* **REQUIREMENTS**: Return the listing below unchanged, minus its pictures.

+ + +

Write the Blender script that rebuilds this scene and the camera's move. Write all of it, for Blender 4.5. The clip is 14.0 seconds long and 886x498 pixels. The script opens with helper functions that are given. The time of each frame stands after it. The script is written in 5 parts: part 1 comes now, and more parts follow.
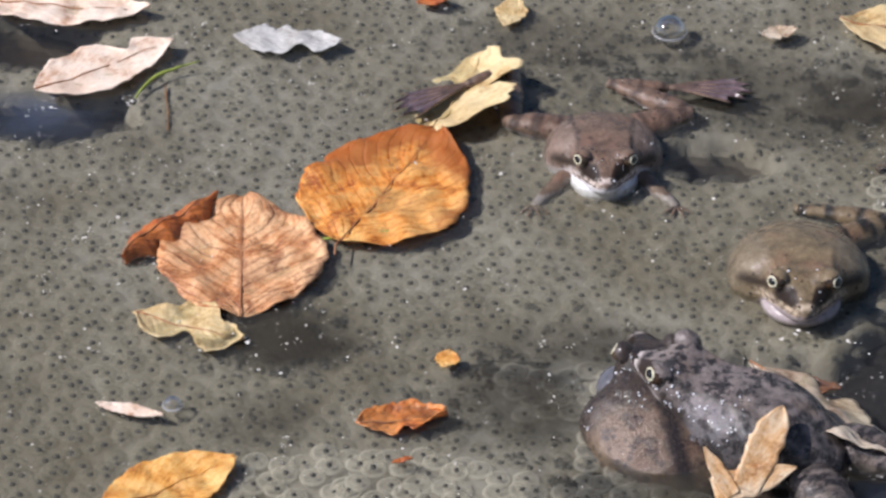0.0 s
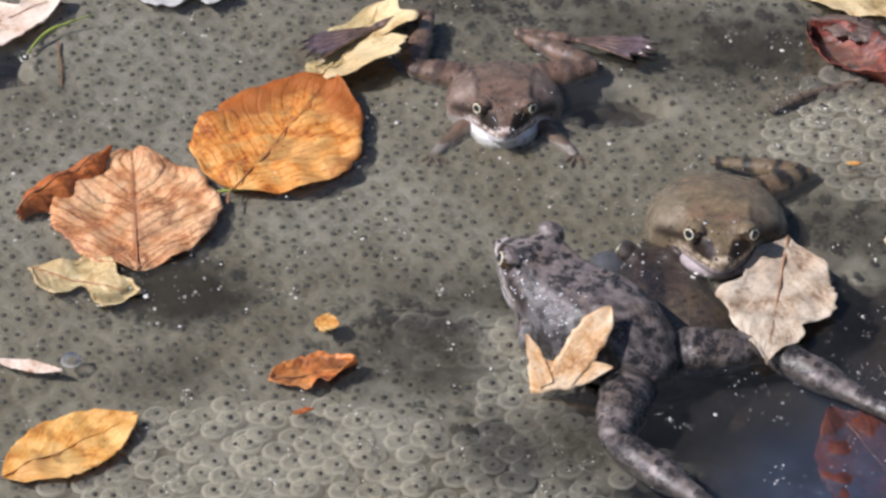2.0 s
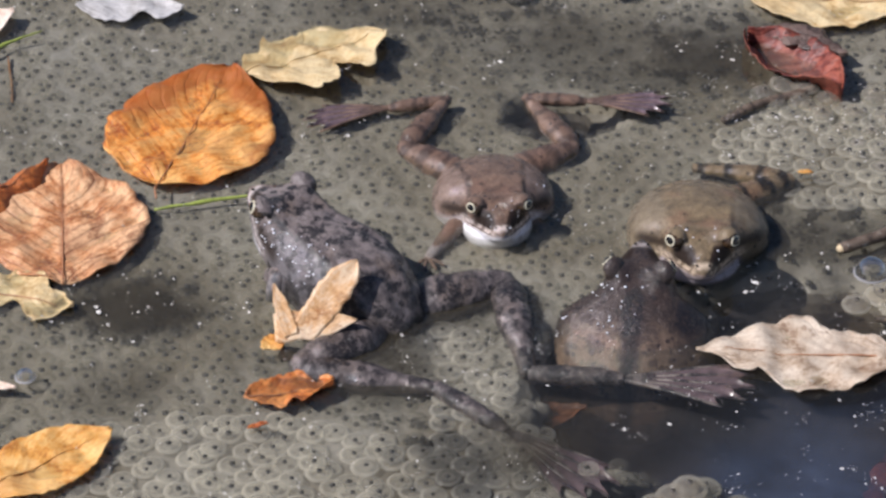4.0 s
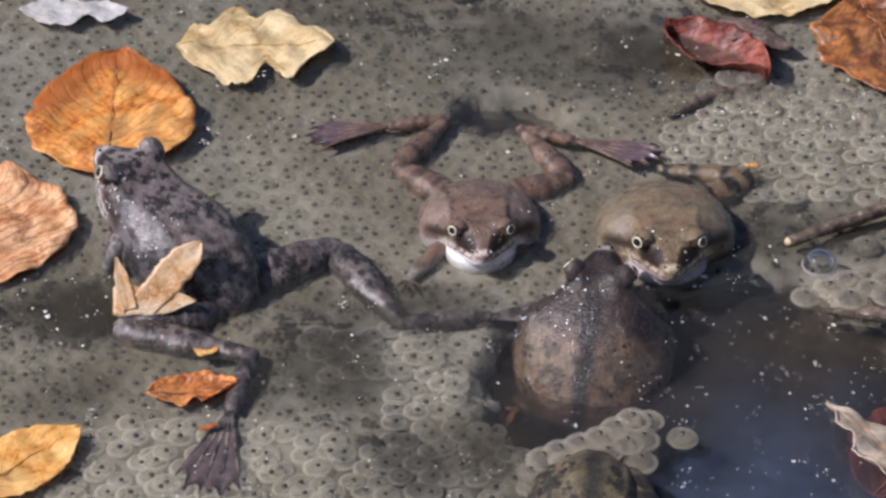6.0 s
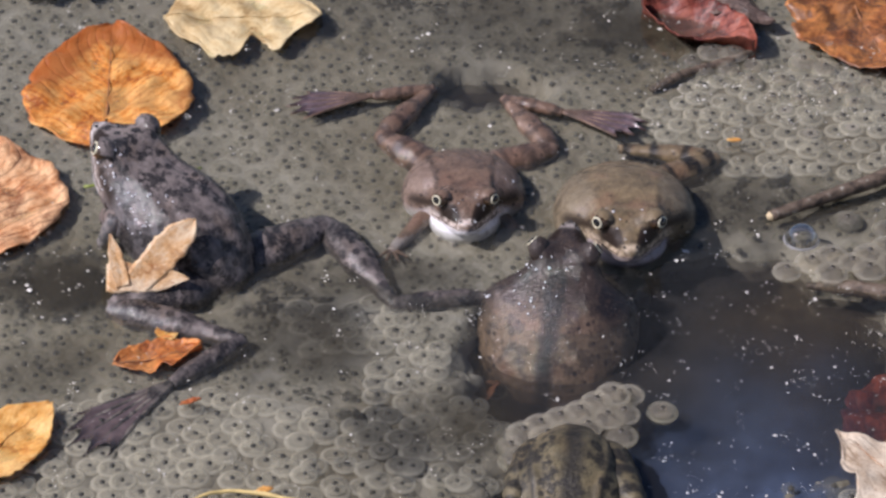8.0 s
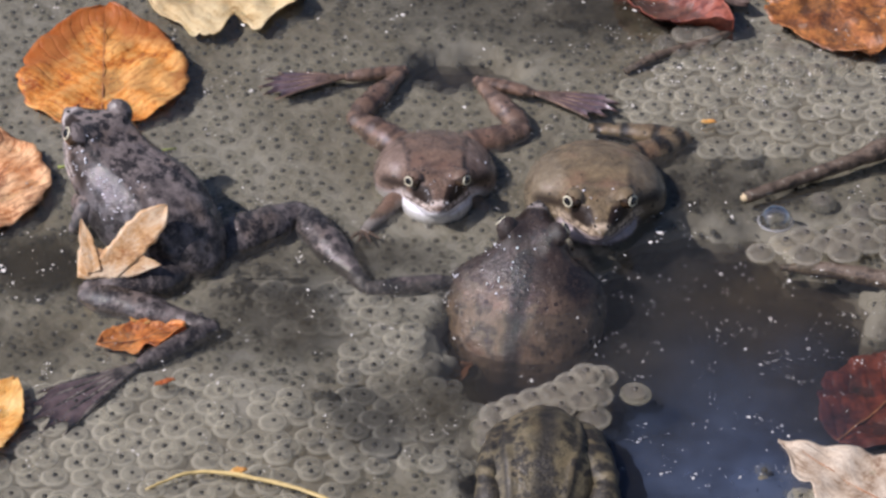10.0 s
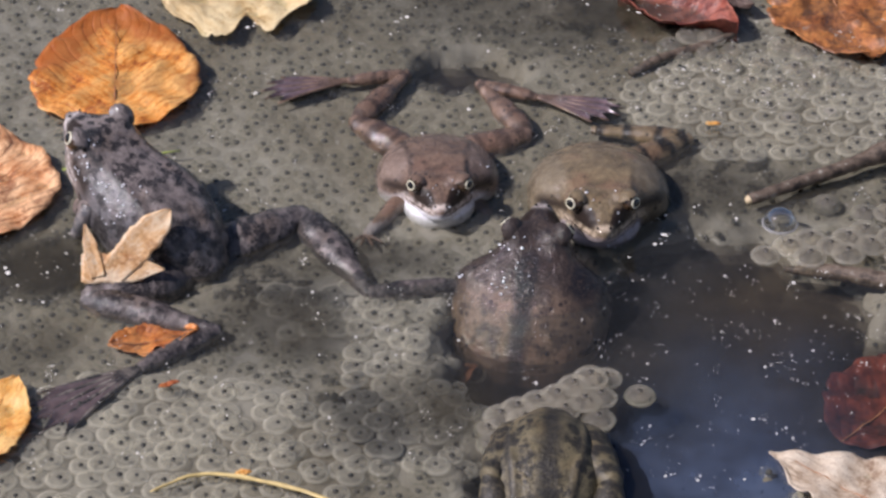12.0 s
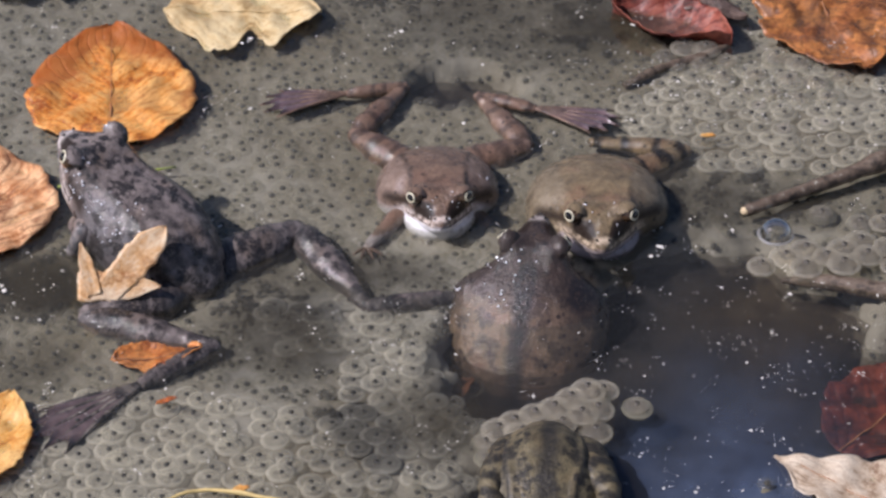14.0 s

+ + +

* **SOLUTION**:
Write the Blender script that rebuilds this scene and the camera's move. Write all of it, for Blender 4.5. The clip is 14.0 seconds long and 886x498 pixels. The script opens with helper functions that are given. The time of each frame stands after it. The script is written in 5 parts: part 1 comes now, and more parts follow.
0.0 s
2.0 s
4.0 s
6.0 s
8.0 s
10.0 s
12.0 s
14.0 s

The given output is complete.